There are 79 million Anglicans in the world today and 215 million Orthodox Christians. Pentecostals, however, skyrocketed throughout the late 20th century to at least 380 million, by the most conservative estimate, and perhaps as many as 600 million. Across much of Africa, Asia and Latin America, Pentecostalism has become the de facto “Southern way” of being Christian.
News this week from the Vatican of new breakthroughs in Catholic/Pentecostal relations, therefore, may well represent the most important ecumenical development of all in a period of towering symbolism related to the Jan. 18-25 Week of Prayer for Christian Unity.
Fr. Juan Usma Gomez of the Pontifical Council for Promoting Christian Unity, the Vatican official responsible for Catholic/Pentecostal relations, published a piece in the January 27 edition of L’Osservatore Romano, the Vatican newspaper, reporting two new developments that have not as yet garnered wide attention:
• The Joint International Commission for Catholic–Pentecostal Dialogue will shortly publish a new document: On Becoming A Christian: Insights from Scripture and the Patristic Writings.

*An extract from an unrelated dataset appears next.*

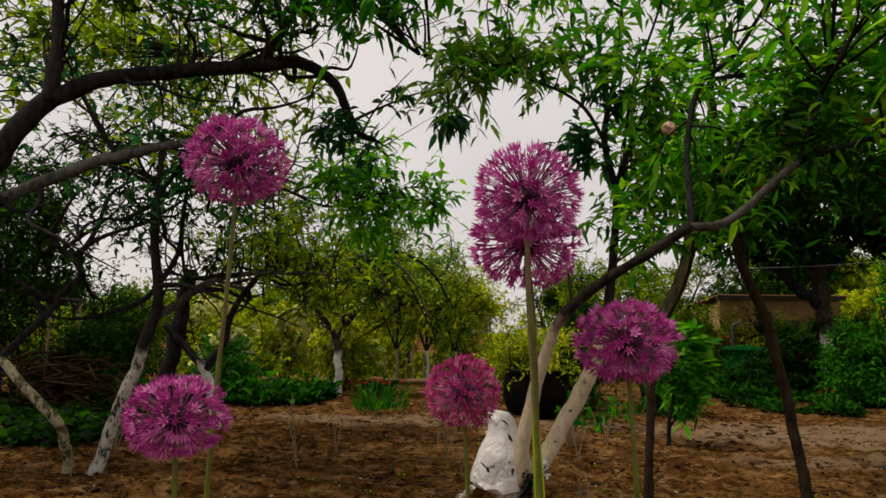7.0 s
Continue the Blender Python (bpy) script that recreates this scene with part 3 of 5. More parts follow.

With Some Contemporary Reflections. Usma Gomez called the document a “true novelty,” because it’s the first time Catholics and Pentecostals have jointly studied the Fathers of the Church.
• After several years of preparation, for the first time the Pontifical Council for Promoting Christian Unity will hold “preliminary conversations” this April with leaders of various non-denominational Pentecostal movements, which could lead to the creation of a formal dialogue. Given that the majority of Pentecostals are now thought to belong to independent and unaffiliated grassroots movements, this means that for the first time the Vatican is opening a channel of communication with that sector of the Christian world where, in many respects, “the action is.”